Bitung – Kenaikan BBM (Bahan Bakar Minyak) sangat berpengaruh bagi pedagang, termasuk bengkaknya biaya operasional usaha. Karenanya APPSI secara intensif mendukung dan memperjuangkan aspirasi ribuan pedagang di Kota Bitung dengan cara melayangkan surat pengurangan pembayaran kios atau lapak secara menyeluruh kepada Perumda Pasar.
Hal ini langsung direspon oleh Direktur Eksekutif DPD APPSI Kota Bitung H Harsono Muhammad, Harsono saat diwawancarai lewat telepon celular. Ia mengatakan semua pedagang harus berdokumen agar memiliki legal standing penggunaan fasilitas pasar yang dikelola Perumda, sebab pasar bukan lagi dikelola oleh Dinas Perdagangan atau Pemerintah. Hal juga dilakukan untuk menghindari penyegelan, sehingga pedagang harus memiliki dokumen yang lengkap.
“Saat ini pedagang yang minta pengurangan adalah mereka yang telah berdokumen sesuai dengan komitmen APPSI, karena dokumen sangatlah penting untuk melindungi pedagang dari penyegelan oleh pihak Perumda”, kata Harsono, Sabtu 10 September 2022.
Harsono juga mengatakan, saat ini pedagang meminta pengurangan tarif sewa karena situasi dan kondisi yang sulit.
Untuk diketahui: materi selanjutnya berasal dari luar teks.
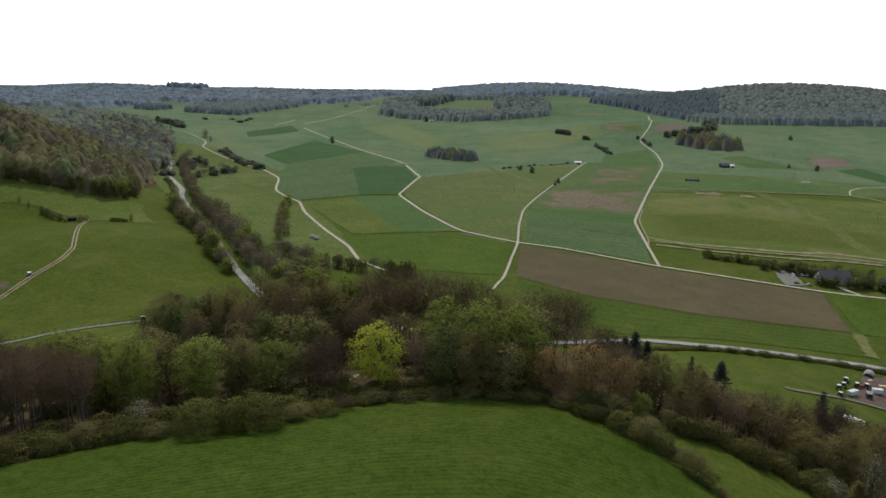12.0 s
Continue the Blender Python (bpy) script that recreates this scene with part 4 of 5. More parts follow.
HEDGE_2 = [(131, 150, 2.4, 6, "thicket"), (138, 145, 3.4, 7, "thicket"), (143, 140, 4.6, 7, "bush"), (147, 136, 6, 7, "bud"), (150, 132, 5, 5, "thicket"), (153, 127, 5, 5.5, "bud"), (154.5, 124.5, 5.4, 5.5, "bud"), (156, 122, 3.6, 4, "thicket"), (157.5, 119.5, 2.0, 3, "bud"),
           (165, 147, 5, 6, "thicket"), (174, 146, 4.5, 6, "bush"), (182, 145, 5, 6, "thicket"), (190, 144, 5, 7, "thicket"), (198, 142, 7, 7, "gold"), (206, 143, 8, 8, "bud"), (214, 145, 8, 8, "bud"), (224, 150, 8, 8, "bud"),
           (190, 138, 6, 7, "may"), (198, 136, 6, 8, "bush"), (207, 137, 7, 9, "bud"), (215, 139, 7, 8, "may"), (223, 143, 8, 9, "bud"), (231, 147, 7, 8, "may"), (203, 131, 4, 6, "thicket"), (212, 133, 4.5, 6, "bush")]
for row in (HEDGE, HEDGE_2):
    for x, y, h, w, kind in row:
        plant(kind, x, y, height=h, width=w, group="shrubs along the crop field")

# undergrowth along the lower edge of the corner wood
for x, y in resample([(155, 146), (162, 144.5), (172, 142), (181, 138.5), (190, 136)], 17):
    plant(filler.choice(["thicket", "bush", "thicket"]), float(x) + filler.uniform(-1, 1), float(y) + filler.uniform(0, 5), height=filler.uniform(2.5, 5), width=filler.uniform(5, 7), detail=0.35, group="undergrowth of the near wood", label="dark scrub under the edge of the corner wood")
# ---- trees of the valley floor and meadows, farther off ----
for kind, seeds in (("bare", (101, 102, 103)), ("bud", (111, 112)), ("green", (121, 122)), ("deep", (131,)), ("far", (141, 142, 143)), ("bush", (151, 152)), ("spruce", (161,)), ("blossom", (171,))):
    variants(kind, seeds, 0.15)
rnd = random.Random(9)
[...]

Pasar sepi, daya beli masyarakat menurun, ditambah harga pangan bahan pokok terdongkrak naik hingga 30- 40%, bahkan saat ini inflasi sudah melebihi batas estimasi nasional.
“Situasi pasar sepi, harga bahan pokok naik hingga 30 sampai 40% maka pedagang kesulitan, inflasi tinggi, bahkan sudah melebihi estimasi nasional. Momentum kenaikan harga BBM sangat berdampak pada pasar rakyat, imbasnya daya beli menurun”, terang Harsono menjelaskan.
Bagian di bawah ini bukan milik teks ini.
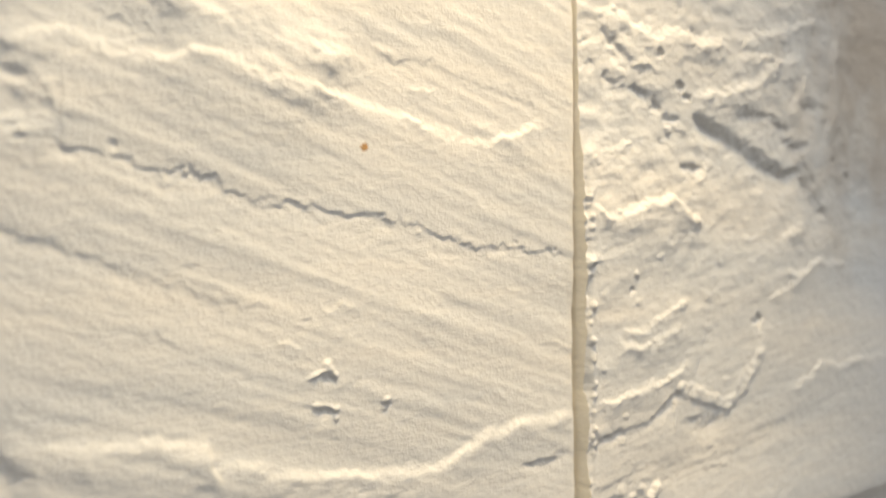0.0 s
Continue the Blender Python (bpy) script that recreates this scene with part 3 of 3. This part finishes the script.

Lanjut Harsono, sejauh ini belum juga dilihat ada perubahan yang signifikan terhadap penataan pasar yang profesional dari pengelola dalam hal ini Perumda pasar. Sejak awal berdiri dan pemberlakuan tarif sewa oleh Perumda pasar, kondisi lokasi sampai saat ini tidak ada perubahan.
“Masih menjadi catatan bahwa perubahan infrastruktur pasar untuk mendukung kegiatan ekonomi agar pasar bergairah tidak terlihat sejak awal Januari hingga 8 bulan pemberlakuan tarif sewa. Banyak pedagang contohnya di Pasar Winenet mengakui bahwa pasar aktif hanya sampai jam 10 atau 11 pagi, siangnya sepi sekali, dan ini menekan omset pedagang”, ujar Harsono.
Harsono juga menambahkan, di Pasar Sagerat, menurut laporan komisariat, sejak satu bulan terakhir terjadi pengurangan pedagang karena pasar sepi. Ada juga beberapa pedagang gulung tikar alias berhenti jualan.
Kondisi ekonomi dan situasi pengelolaan yang tidak berpihak pada keadilan inilah yang mendorong APPSI meminta kepada semua stakeholder dan pemerintah untuk melakukan pengkajian ulang terhadap kebijakan tarif sewa kios dan lapak di sejumlah pasar yang ada di Kota Bitung.
“Kami berharap stakeholder Pasar dan Pemerintah dapat mengkaji kembali terkait tarif sewa kios dan lapak yang ada di sejumlah pasar di Kota Bitung. Jika perlu, APPSI juga mendorong agar sistem sewa dikaji kembali karena kurang berpihak pada pedagang. Sebaiknya pengelola dan pemerintah memberikan Hak Guna Bangunan (HGB) atau hak pakai untuk legalitas pedagang secara permanen. Sehingga pedagang terhindar dari upaya penyegelan dan pengambil-alihan sepihak, tutup Harsono yg juga staf pengajar di STISIPOL merdeka Manado.
APPSI juga menilai pemerintah daerah juga harus bertanggung jawab dalan rangka memajukan dan meramaikan pasar. Selain itu pengelola juga harus peka dalam penataan dan pengelolaan pasar, sehingga minat dan keinginan masyarakat belanja ke pasar akan semakain besar, dan mampu membuat pasar tradisional tidak kalah nyaman dengan pasar modern.